Seasons of a favorite child depends on the need of the relationship between child and parent. I can admit I have gone through seasons with each of my kids. But my kids will tell you their sister, the middle one, is the “golden child”. They do not harbor ill feelings toward each other, in fact they are awfully close, which also went through seasons and still does. I think if we can lift the stigma of the favorite child, we may unleash more potential as parents to be honest with ourselves and our children. We can break the cycle of one being more important than the other, which adversely many parents confuse importance with favorites. Let us turn this around…. Do you have a favorite parent, grandparent? Ahh yes, we have the mind thinking outside the box now. It does not mean we do not love dad because mom is our favorite. It simply means we resonate with mom more therefore she is our favorite.

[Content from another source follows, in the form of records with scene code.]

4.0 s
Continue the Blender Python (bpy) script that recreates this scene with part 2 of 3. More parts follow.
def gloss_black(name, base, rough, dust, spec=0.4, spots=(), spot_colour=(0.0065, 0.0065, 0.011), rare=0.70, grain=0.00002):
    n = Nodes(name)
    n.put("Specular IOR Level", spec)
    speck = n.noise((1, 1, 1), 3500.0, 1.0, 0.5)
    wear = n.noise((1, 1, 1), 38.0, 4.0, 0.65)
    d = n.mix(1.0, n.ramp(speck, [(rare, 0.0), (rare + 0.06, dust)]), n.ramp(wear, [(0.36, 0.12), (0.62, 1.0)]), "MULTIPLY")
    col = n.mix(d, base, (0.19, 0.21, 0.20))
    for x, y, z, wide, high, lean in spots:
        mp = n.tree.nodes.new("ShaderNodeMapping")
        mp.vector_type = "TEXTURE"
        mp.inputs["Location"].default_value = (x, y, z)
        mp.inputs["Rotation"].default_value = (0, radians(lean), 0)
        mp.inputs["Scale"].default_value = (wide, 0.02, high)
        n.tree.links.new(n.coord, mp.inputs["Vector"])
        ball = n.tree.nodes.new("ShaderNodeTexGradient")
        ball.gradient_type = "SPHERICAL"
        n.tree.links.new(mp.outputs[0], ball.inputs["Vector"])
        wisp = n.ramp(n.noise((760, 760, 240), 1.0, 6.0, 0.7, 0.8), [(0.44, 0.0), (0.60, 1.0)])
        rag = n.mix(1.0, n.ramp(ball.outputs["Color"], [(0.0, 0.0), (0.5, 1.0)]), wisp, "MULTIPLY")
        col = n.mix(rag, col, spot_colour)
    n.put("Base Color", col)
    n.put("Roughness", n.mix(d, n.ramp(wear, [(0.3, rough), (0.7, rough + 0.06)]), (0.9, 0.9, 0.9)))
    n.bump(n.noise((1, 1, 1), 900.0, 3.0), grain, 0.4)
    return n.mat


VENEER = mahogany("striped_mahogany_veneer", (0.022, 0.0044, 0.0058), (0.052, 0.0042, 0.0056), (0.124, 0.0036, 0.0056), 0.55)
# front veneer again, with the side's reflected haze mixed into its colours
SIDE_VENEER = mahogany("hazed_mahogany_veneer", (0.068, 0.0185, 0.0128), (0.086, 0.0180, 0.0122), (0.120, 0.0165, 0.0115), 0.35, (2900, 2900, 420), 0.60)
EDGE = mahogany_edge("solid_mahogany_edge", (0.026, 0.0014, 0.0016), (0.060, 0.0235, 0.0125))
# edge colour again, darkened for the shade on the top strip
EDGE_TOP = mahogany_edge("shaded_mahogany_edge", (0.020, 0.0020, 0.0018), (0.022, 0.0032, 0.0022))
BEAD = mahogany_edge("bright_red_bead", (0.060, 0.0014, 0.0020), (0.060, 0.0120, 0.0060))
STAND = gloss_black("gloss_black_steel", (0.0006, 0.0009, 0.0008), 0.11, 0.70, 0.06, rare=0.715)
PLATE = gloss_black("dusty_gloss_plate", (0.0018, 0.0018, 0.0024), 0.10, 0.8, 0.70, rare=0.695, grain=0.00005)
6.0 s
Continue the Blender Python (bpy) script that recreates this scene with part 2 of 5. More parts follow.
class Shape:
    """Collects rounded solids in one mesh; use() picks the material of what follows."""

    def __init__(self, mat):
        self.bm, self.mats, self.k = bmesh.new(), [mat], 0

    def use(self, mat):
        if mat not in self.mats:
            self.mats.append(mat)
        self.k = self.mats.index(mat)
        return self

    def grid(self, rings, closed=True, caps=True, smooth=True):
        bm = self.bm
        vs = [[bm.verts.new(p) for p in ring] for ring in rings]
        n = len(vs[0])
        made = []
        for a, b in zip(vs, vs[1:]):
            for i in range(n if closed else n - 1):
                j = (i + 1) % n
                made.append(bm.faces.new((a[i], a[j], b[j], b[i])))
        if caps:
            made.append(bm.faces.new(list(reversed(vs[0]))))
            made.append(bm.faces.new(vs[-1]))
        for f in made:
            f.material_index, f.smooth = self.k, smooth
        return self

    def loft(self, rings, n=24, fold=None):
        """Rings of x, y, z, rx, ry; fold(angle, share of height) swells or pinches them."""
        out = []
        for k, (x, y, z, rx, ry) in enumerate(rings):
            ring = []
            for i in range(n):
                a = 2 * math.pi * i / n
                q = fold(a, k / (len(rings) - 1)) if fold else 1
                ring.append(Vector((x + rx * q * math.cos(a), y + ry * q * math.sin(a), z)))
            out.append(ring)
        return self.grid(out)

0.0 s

The meaning of favorite is “preferred above all others of the same kind” and the meaning of important is “having high rank or status”. Let those definitions sink in for a moment. You are declaring some one you favor more than the others who are just like them, not placing one child over the other in importance. Our love is still the same, we do not love one more than the other, which would make one more important. This here is where I believe parents get lost in the idea that having favorites is bad. They are simply misunderstanding the meanings and confusing the relationship between favorite and importance. So, if you have a favorite and feel guilty, let it go!! Release that guilt and realize you are being human. I also believe that discussing the “favorite” with your kids not only shows them it is a perfectly normal human nature but creates a tighter bond because then you open doors to what you like (not love) about each of them.

I love all three of my kids, but my son is my boy, my hard worker and the one who always looked out for his sisters and still does. The baby, she is the one who drives me crazy because she is so much like me, but so smart she does not even realize how smart she is and her love for life is envious. Then there is my favorite who as a child never gave me resistance, plans everything out, was always good in school and taught me about personal space. You see I did not love the middle one anymore or any less, I simply adored her perspective of the world and her quiet demeanor. While my favorite had changed as they grew up and continues to change as life happens, I love them all the same in their own way. Embracing the season of the favorite child could be more eye opening than you realize.